Camille Van Hoof nous donne à lire avec Sentimental Kiss une bande dessinée d’une grande justesse sur les craintes et les émerveillements de l’adolescence.
Au cœur du récit, Charlie et Anima, deux adolescentes aux personnalités contrastées, tissent une relation intense, entre passion, doutes et découvertes. Leurs sentiments, parfois à vif, sont mis en scène avec une douceur graphique et un découpage subtil qui épouse parfaitement les émotions du récit. Charlie est vive et spontanée tandis qu’Anima est plus réservée, elles partagent une relation fusionnelle où fascination et trouble s’entrelacent. Ensemble, elles naviguent dans un quotidien marqué par des désirs naissants et des interrogations profondes.
Il leur faut aussi trouver leur place au sein de leur école. Cette année, elles ont pris des options de cours différents : elles ne seront pas dans la même classe. Ce petit bouleversement, vient apporter de nouveaux horizons mais aussi des inquiétudes. A toutes ces émotions s’ajoute un phénomène étrange qui s’immisce peu à peu dans le quotidien d’Anima. Cette dernière va voir s’entremêler ses moments d’intimité teintés de magie.
Le dessin de Camille Van Hoof est plein de délicatesse et de vibrations. Son trait, à la fois épuré et expressif, s’accorde à une narration qui sait jouer de l’économie de moyens. Certains passages, réduits à l’essentiel, laissent place à l’intériorité des personnages, traduisant leurs silences et leurs hésitations avec une grande sensibilité. À l’inverse, les représentations de chambres d’adolescents débordent de détails et de clins d’œil à la pop culture. On y perçoit les posters, les objets fétiches, ces petits autels du quotidien où s’accumulent les références à l’identité en construction des personnages. Ces contrastes graphiques servent parfaitement le récit, alternant moments d’introspection et exubérance visuelle. Cette fascination pour un phénomène magique apporte une lueur d’irréel mettant en lumière les préoccupations bien réelles des protagonistes. Cette magie, à la fois discrète et omniprésente, vient accentuer la porosité entre le quotidien et l’imaginaire propre à l’adolescence. Elle illustre les transformations intérieures, les différentes formes de désir et sentiments électriques liés à la rencontre du corps de l’autre.

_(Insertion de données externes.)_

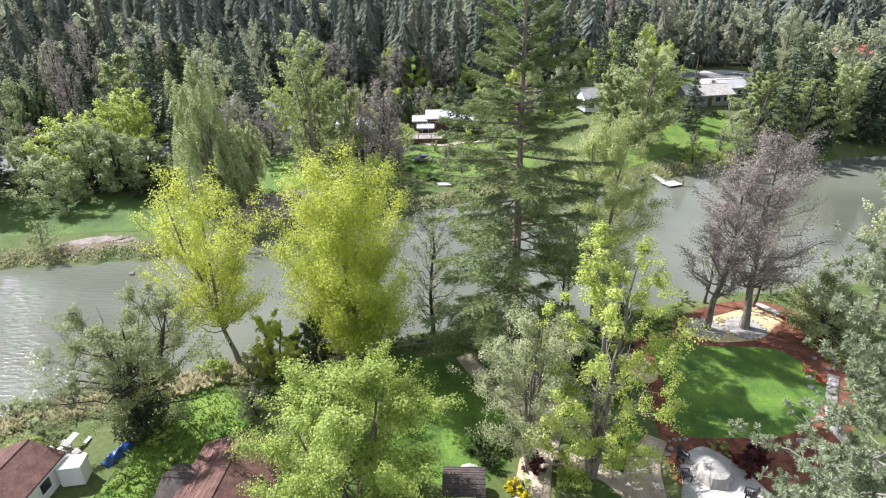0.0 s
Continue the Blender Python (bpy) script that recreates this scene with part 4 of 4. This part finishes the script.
FAR_TREES = [
    ("willow", -43.0, 91.0, 26.0, 5.0), ("willow", -40.2, 97.6, 14.0, 3.6), ("willow", -46.5, 96.5, 20.0, 4.0), ("flower", -63.6, 99.0, 11.0, 4.4), ("flower", -60.0, 101.5, 9.0, 3.4), ("lime", -66.0, 112.5, 15.0, 4.6),
    # First three conifers stand out of view, added to shade the left meadow.
    ("conifer", -87.0, 97.0, 21.0, 4.2), ("conifer", -84.0, 91.0, 19.0, 4.0), ("conifer", -90.0, 92.0, 22.0, 4.4), ("darkbush", -66.5, 100.0, 3.0, 2.4), ("darkbush", -61.5, 100.5, 2.6, 2.4), ("darkbush", -57.0, 99.5, 3.0, 2.4), ("darkbush", -53.0, 98.0, 3.4, 2.6), ("bush", -70.0, 97.5, 2.8, 2.2), ("flower", -67.5, 98.0, 12.5, 5.6), ("lime", -74.0, 103.0, 12.5, 5.2), ("lime", -69.6, 105.0, 12.5, 4.4), ("flower", -69.5, 91.0, 9.0, 4.4), ("conifer", -77.2, 107.0, 10.5, 3.2), ("greybush", -62.5, 76.8, 4.6, 2.8), ("lime", -69.9, 111.9, 14.0, 5.2), ("conifer", -63.0, 117.0, 15.0, 3.0), ("conifer", -75.5, 113.0, 12.0, 2.6), ("conifer", -56.2, 108.0, 17.0, 2.4),
    ("grey", -47.4, 116.3, 13.5, 4.5), ("grey", -42.9, 119.9, 10.0, 3.6), ("grey", -51.0, 121.0, 12.0, 4.5),
    ("leafy", -28.5, 102.4, 26.4, 5.9), ("leafy", -25.8, 108.8, 17.9, 3.7), ("leafy", -30.0, 108.0, 21.0, 3.2),
    ("grey", -22.0, 111.1, 16.1, 3.6), ("grey", -18.6, 115.3, 16.4, 4.1), ("grey", -19.0, 122.0, 14.5, 4.0), ("grey", -24.5, 118.0, 15.0, 3.6),
    ("lime", -17.2, 96.4, 8.7, 2.7), ("conifer", -4.0, 137.7, 12.4, 3.3), ("pear", 32.7, 124.3, 20.5, 5.6), ("pear", 29.0, 130.0, 15.0, 4.2),
    ("conifer", 46.6, 136.7, 11.6, 2.8), ("leafy", 54.6, 125.6, 17.0, 3.7), ("conifer", 57.5, 130.2, 19.0, 3.8), ("conifer", 64.5, 131.8, 22.6, 4.3), ("conifer", 70.2, 131.0, 19.1, 3.9),
    ("conifer", 62.0, 140.0, 20.2, 3.6), ("leafy", 66.0, 127.5, 15.0, 3.8), ("lime", 9.8, 158.2, 13.0, 4.5),
    ("conifer", 0.6, 184.2, 25.5, 4.5), ("conifer", 6.6, 186.1, 26.7, 4.5), ("conifer", 12.6, 183.2, 27.8, 4.7), ("conifer", 17.6, 178.7, 28.4, 5.0),
    ("conifer", 32.9, 150.0, 22.6, 3.5), ("conifer", 30.3, 157.3, 18.6, 3.2), ("conifer", 37.0, 160.0, 21.0, 3.6), ("conifer", 23.0, 165.0, 22.0, 3.8),
    ("pale", 56.9, 211.7, 21.9, 7.5), ("pale", 61.0, 199.6, 15.8, 6.1), ("pale", 82.2, 203.3, 18.2, 8.0), ("pale", 98.0, 196.0, 14.0, 6.0), ("pale", 44.0, 203.0, 16.0, 5.6),
    ("pale", 82.5, 150.0, 19.0, 7.0), ("pale", 88.0, 141.0, 17.0, 6.4), ("pale", 93.0, 158.0, 20.0, 7.0), ("pear", 76.0, 136.0, 16.0, 5.0),
    ("leafy", -82.5, 166.1, 19.0, 6.5), ("pale", -99.7, 160.4, 14.6, 6.4), ("pale", -70.0, 150.0, 19.0, 5.6), ("leafy", -76.0, 132.0, 20.0, 5.4), ("pale", -58.0, 138.0, 18.0, 5.0),
    ("conifer", -62.3, 150.1, 21.8, 4.4), ("conifer", -56.0, 128.0, 16.0, 3.0), ("conifer", -84.0, 124.0, 15.0, 3.0), ("conifer", -79.0, 116.5, 11.0, 3.2),
    ("conifer", -34.8, 187.9, 16.3, 2.9), ("grey", -24.2, 184.5, 15.0, 3.6), ("grey", -9.4, 182.5, 12.2, 4.2), ("lime", -4.9, 181.3, 8.2, 3.0), ("grey", -40.0, 184.0, 12.0, 3.8),
    ("lime", -46.0, 140.0, 11.0, 3.6), ("leafy", 68.6, 152.0, 11.0, 3.8), ("grey", 69.8, 160.5, 11.0, 3.4), ("darkbush", -8.2, 156.5, 5.0, 3.6), ("lime", -15.5, 127.0, 5.2, 1.6), ("lime", -2.2, 128.2, 4.2, 1.2),
]
for row in FAR_TREES:
    plant(*row)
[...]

Camille Van Hoof nous offre un récit, loin des représentations hétéronormées qui est essentiel pour diversifier les lectures autour de la vision de l’amour à un âge où faire partie du moule pour être accepté prend parfois trop de place dans le quotidien adolescent.
L’émancipation des personnages passe par leur expérience et il m’est impossible de ne pas évoquer les superbes scènes à la piscine. L’eau, élément de flottement et de transition, devient un espace où Anima se sent libre, en opposition au reste du monde où elle peine à trouver sa place. Ces scènes aux cours de natation nous permettent de plonger dans la représentation des personnages que Camille dessine. Les personnages sont représentés dans leurs postures parfois maladroites et la diversité des morphologies est ici abordée avec toute leur singularité. L’enveloppe corporelle en pleine mutation est un sujet d’inconfort pour de nombreux adolescents.
Avec Sentimental Kiss, Camille Van Hoof réussit à donner à lire un amour sensible, qui capture avec brio les nuances de l’adolescence. Grâce à un dessin à la fois tendre et précis, les émotions affleurent à chaque page, où chaque regard, chaque geste compte. Une bande dessinée qui parle aux cœurs adolescents comme aux adultes nostalgiques de cette époque faite de doutes et de passions.